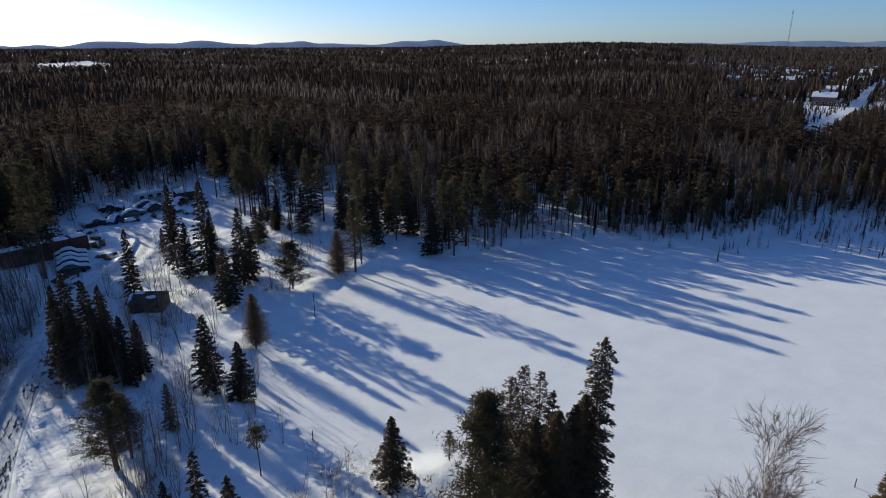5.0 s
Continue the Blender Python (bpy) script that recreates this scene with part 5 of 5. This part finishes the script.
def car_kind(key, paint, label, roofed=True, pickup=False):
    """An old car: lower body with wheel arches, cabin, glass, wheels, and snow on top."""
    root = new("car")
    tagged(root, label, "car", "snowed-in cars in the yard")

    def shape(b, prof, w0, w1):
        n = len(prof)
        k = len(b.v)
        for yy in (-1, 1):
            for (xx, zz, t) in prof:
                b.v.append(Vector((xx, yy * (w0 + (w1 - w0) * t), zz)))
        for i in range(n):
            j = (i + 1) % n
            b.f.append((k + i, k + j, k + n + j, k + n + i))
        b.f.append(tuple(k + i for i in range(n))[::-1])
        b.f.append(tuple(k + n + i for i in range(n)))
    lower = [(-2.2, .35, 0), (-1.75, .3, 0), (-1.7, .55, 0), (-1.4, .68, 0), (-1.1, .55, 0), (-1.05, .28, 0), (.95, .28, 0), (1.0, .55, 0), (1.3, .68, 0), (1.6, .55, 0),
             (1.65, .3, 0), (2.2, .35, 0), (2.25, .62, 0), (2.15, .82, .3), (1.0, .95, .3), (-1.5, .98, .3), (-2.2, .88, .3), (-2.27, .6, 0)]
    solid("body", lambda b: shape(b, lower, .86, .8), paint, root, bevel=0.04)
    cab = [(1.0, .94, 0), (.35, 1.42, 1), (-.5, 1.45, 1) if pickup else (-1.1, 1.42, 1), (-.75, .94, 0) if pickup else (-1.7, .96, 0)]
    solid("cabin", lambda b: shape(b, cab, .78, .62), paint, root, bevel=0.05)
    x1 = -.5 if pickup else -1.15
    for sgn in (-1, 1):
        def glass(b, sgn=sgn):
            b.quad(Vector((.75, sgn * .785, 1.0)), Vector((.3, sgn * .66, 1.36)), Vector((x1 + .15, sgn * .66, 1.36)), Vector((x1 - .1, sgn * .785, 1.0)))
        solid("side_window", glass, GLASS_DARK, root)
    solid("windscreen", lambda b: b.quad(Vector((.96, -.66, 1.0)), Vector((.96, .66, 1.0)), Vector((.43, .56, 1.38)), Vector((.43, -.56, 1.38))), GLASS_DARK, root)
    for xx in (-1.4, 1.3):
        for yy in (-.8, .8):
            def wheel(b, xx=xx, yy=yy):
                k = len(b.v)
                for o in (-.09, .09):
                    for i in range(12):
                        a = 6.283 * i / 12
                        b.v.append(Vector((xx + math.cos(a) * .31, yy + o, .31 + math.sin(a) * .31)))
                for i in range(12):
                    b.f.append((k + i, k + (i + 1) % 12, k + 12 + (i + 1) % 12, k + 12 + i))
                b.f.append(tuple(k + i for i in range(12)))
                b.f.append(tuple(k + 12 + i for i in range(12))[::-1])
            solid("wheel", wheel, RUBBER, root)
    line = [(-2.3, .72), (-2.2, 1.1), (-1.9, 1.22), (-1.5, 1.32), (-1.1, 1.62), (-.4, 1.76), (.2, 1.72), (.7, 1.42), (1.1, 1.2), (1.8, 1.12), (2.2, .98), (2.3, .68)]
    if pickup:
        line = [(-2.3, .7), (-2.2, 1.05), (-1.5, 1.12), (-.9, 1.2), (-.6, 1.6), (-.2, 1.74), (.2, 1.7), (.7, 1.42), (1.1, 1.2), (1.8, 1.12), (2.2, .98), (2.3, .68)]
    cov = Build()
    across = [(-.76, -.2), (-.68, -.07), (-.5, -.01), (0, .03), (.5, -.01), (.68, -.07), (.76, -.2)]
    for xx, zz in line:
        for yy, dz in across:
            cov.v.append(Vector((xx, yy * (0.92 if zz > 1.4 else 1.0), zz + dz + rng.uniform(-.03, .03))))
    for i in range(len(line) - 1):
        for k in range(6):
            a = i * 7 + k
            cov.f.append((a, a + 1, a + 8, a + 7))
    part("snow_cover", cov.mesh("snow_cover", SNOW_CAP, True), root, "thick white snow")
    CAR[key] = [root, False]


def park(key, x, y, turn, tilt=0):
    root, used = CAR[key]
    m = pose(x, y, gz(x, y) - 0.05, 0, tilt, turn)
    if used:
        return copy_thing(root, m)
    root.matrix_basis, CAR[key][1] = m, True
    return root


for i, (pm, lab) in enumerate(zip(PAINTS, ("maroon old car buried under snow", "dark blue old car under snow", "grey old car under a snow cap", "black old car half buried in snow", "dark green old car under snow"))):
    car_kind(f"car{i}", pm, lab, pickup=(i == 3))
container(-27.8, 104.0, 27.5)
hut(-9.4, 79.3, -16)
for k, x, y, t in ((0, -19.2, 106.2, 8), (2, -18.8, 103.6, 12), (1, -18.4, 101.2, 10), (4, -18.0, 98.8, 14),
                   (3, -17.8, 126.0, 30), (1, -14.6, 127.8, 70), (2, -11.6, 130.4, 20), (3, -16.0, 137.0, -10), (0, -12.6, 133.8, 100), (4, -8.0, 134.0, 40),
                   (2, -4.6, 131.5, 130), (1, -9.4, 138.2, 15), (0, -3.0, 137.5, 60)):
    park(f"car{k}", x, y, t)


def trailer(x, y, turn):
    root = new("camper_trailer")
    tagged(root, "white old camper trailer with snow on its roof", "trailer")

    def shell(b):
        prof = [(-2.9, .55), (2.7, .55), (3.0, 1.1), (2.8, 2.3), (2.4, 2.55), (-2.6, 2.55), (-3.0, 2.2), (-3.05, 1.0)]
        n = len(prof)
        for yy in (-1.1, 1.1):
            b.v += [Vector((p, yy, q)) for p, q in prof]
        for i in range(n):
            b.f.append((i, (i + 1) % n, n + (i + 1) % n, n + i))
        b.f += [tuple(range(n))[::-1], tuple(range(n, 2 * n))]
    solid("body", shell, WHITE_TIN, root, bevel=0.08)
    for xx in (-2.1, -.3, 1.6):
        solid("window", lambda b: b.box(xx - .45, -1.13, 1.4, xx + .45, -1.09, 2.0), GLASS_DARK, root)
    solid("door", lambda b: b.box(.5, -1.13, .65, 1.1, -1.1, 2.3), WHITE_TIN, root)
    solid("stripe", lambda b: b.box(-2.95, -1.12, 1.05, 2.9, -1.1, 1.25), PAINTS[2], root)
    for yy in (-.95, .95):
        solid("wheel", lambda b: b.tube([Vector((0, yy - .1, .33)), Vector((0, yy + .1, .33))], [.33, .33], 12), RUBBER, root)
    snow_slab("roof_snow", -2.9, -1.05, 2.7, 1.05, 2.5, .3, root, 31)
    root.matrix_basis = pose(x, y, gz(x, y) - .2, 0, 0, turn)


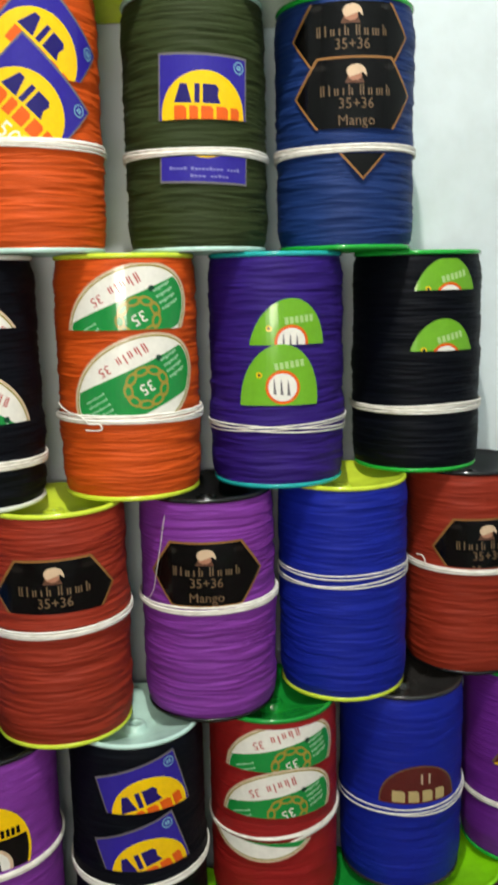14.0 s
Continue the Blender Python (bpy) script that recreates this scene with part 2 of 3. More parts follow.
☆ ☆ ☆ ☆
All lines in the listing above from the line containing "finishes the script." to the line containing "cars in the", inclusive, should be retyped exactly; no other lines should appear.

Continue the Blender Python (bpy) script that recreates this scene with part 5 of 5. This part finishes the script.
def car_kind(key, paint, label, roofed=True, pickup=False):
    """An old car: lower body with wheel arches, cabin, glass, wheels, and snow on top."""
    root = new("car")
    tagged(root, label, "car", "snowed-in cars in the yard")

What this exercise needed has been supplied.